Free Lunch by Rex Ogle


Free Lunch: Ogle, Rex: 9781324003601: Amazon.com: Books

Rex and his family live in poverty. His mother can’t find work, her live-in boyfriend is struggling to provide, and the Dad is just barely in the picture. There’s not enough food (hence the necessity of the school’s free lunch program), their few possessions are frequently in and out of pawn shops, bills aren’t being paid, and home life for Rex is…bad. Very bad. As in “call in DCFS” bad. What Rex had to go through in the story was absolutely heart-breaking. It also made me evaluate the “it’s-none-of-my-business” mentality that some outsiders tend to adopt when they see something wrong. You don’t want to be a busy-body, but…

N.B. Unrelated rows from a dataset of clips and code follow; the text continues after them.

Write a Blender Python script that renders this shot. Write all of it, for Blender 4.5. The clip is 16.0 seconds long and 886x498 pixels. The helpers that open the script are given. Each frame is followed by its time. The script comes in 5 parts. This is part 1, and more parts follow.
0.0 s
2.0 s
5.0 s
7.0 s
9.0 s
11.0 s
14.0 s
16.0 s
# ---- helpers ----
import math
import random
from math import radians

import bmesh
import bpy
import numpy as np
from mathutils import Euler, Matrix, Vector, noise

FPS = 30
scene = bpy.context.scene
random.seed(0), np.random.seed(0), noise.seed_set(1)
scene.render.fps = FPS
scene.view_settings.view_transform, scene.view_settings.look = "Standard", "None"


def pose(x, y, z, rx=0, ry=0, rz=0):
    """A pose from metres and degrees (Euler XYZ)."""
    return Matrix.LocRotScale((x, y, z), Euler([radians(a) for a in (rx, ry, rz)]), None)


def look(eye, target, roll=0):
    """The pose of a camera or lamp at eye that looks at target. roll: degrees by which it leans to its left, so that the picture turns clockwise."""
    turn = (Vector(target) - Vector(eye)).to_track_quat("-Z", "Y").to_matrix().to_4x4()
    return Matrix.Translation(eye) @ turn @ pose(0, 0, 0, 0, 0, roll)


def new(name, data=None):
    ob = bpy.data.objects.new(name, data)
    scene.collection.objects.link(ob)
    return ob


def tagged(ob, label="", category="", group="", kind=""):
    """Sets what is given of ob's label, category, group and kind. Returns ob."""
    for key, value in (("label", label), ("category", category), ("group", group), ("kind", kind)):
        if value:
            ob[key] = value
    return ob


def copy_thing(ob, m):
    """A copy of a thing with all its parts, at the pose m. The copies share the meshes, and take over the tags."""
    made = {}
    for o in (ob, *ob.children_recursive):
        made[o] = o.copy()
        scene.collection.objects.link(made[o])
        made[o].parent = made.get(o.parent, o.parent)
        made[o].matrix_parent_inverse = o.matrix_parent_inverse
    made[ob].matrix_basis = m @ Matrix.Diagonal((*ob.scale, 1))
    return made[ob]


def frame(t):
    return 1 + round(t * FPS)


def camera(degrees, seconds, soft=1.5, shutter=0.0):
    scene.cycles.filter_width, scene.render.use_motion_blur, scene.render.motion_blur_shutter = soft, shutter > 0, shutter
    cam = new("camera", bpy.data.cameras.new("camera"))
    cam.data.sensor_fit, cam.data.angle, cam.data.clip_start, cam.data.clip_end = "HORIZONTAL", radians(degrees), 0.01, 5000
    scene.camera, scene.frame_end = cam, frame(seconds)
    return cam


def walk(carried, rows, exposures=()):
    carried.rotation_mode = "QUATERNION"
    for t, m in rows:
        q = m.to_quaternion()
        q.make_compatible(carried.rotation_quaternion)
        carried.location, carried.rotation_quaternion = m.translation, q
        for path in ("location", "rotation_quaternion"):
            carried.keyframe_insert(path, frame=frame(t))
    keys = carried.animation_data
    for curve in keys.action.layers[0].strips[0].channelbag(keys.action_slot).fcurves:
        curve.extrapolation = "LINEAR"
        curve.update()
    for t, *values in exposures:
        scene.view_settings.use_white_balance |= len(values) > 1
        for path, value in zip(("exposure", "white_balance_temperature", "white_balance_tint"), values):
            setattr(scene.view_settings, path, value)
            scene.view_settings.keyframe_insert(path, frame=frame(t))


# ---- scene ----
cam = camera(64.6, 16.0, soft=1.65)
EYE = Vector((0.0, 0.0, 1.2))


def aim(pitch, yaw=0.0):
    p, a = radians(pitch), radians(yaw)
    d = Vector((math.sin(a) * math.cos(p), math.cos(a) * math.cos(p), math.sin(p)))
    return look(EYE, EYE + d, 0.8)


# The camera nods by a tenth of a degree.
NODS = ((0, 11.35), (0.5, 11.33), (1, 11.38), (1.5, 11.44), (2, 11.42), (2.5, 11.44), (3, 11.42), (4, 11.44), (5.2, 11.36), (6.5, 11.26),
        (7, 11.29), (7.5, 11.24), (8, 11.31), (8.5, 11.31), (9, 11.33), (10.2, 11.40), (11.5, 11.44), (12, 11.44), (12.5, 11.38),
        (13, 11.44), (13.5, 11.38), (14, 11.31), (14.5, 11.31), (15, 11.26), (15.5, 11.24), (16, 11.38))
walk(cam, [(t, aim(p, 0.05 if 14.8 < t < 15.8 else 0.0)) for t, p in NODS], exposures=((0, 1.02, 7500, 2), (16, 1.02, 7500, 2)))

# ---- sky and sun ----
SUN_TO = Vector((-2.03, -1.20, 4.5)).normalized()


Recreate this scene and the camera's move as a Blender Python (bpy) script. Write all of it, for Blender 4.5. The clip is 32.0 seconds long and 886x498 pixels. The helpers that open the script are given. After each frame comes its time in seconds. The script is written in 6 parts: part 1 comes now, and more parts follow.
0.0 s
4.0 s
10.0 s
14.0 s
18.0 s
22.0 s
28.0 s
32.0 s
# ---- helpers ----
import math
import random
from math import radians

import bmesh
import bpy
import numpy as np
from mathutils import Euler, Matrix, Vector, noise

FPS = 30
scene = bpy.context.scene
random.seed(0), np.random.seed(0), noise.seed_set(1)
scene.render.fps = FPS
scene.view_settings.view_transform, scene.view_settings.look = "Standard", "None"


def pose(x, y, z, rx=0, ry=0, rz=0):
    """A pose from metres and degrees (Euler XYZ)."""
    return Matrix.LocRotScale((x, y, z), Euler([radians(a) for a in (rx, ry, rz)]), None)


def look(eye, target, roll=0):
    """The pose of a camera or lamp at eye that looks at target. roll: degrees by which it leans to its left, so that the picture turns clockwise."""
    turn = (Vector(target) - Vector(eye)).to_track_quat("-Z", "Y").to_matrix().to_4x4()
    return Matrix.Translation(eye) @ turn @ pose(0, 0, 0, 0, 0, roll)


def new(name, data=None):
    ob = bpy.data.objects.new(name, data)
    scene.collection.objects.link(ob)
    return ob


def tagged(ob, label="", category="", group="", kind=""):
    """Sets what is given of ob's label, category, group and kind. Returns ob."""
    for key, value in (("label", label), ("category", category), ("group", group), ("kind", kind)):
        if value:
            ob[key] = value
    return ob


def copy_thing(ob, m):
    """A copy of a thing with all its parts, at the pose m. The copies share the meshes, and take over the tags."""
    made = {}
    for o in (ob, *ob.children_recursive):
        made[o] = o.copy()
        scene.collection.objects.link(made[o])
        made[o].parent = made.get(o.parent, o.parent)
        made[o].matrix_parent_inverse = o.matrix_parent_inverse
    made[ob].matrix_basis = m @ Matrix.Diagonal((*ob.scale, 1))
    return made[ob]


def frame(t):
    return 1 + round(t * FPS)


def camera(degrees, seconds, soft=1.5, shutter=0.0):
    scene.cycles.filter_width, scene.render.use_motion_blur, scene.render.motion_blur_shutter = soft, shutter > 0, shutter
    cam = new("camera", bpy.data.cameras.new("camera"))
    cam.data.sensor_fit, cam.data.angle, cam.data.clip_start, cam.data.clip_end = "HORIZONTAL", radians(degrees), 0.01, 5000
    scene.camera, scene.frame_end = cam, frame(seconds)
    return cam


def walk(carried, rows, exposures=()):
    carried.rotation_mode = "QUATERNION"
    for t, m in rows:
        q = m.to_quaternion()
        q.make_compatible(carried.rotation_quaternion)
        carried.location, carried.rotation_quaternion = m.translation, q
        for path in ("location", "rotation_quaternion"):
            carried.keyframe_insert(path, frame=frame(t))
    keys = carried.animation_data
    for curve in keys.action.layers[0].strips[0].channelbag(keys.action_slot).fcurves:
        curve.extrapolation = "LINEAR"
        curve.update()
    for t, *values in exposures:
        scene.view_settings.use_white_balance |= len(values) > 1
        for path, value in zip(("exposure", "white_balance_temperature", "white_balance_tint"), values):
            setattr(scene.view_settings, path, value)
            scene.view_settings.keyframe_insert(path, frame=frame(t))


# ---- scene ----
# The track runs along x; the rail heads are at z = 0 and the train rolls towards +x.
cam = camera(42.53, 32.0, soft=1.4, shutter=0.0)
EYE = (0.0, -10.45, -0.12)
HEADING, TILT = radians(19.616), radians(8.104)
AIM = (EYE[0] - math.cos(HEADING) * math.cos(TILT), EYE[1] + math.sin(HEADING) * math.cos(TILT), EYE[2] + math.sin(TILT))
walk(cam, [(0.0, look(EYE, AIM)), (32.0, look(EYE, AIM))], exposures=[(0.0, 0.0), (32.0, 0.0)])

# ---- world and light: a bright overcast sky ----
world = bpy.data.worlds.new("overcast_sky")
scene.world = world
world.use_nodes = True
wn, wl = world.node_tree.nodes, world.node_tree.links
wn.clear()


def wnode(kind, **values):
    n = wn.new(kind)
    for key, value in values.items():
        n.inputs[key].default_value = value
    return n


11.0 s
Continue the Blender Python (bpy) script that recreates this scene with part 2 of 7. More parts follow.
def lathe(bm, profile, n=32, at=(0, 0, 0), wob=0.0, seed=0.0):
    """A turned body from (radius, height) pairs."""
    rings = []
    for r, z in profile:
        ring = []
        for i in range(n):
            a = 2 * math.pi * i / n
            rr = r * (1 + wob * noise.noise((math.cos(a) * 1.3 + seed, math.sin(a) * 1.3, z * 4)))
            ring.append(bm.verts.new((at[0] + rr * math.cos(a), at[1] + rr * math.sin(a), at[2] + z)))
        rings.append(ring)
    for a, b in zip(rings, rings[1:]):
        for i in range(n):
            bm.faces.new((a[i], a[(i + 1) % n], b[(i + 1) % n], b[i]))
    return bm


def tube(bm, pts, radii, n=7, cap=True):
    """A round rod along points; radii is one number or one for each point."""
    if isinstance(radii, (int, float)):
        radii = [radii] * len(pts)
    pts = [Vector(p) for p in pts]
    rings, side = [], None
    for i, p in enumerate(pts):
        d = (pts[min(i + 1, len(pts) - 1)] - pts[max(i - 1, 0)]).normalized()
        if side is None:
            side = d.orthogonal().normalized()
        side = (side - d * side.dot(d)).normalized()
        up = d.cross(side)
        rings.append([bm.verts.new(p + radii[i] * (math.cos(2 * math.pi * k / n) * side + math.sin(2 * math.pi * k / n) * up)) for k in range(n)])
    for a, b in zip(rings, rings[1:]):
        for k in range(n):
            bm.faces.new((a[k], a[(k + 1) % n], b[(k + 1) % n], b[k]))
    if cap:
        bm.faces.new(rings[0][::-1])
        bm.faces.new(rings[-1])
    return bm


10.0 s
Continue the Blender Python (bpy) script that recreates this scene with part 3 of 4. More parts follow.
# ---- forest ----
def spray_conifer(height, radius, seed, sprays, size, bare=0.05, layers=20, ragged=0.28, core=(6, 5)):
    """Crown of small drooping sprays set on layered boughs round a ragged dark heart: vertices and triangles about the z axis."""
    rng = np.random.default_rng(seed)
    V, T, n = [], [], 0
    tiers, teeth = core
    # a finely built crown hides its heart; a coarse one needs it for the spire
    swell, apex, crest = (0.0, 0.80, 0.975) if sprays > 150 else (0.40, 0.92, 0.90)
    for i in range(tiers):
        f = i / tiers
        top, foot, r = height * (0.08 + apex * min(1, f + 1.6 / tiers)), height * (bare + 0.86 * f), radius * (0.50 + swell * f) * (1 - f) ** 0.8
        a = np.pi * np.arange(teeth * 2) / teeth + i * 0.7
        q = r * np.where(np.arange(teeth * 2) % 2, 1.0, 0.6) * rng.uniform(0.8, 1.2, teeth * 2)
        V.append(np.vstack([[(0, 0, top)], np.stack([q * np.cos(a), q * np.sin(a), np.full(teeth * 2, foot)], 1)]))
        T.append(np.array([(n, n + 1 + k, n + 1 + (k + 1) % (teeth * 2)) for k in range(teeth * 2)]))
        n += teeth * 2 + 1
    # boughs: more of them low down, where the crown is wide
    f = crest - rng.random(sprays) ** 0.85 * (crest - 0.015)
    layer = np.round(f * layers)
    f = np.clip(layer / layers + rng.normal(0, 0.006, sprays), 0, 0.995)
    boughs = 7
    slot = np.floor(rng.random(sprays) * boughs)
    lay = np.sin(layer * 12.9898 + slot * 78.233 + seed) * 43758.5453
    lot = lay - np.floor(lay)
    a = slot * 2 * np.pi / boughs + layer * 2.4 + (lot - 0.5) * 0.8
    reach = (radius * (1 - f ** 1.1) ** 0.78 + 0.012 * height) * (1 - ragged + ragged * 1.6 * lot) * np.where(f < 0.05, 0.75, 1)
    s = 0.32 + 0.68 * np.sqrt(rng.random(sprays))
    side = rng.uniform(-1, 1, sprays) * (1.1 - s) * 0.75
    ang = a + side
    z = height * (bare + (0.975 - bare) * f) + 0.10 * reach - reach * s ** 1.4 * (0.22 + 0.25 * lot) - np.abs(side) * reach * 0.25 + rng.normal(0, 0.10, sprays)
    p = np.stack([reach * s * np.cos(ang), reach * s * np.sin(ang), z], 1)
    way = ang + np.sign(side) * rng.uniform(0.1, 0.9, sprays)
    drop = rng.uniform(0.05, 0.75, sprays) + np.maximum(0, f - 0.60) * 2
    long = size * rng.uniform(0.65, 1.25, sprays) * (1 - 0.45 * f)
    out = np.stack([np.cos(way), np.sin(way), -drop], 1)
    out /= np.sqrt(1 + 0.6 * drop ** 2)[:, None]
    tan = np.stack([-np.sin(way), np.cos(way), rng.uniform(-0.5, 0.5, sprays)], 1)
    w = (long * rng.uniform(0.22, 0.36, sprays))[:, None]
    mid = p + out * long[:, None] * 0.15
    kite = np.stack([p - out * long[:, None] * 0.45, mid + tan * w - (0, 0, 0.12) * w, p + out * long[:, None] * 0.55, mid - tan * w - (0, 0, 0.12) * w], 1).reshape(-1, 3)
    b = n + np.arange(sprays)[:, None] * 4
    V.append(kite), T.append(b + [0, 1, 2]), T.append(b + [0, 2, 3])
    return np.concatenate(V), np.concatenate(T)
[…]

If it was Rex Ogle’s intention to make me hate most of the adults (and some of the kids) in this book, he succeeded (a notable exception being Rex’s loving, hard-working abuela). Well, for about 3/4 of the book anyway. A change occurs later in the story to make some of the characters slightly less repulsive and more sympathetic. Although there is a thin veneer of a happy ending, you can tell that the deeper issues addressed have yet to be resolved.

I suppose that’s a reflection of real life (which is what YA literature is all about). Not everything gets wrapped up nice and neat.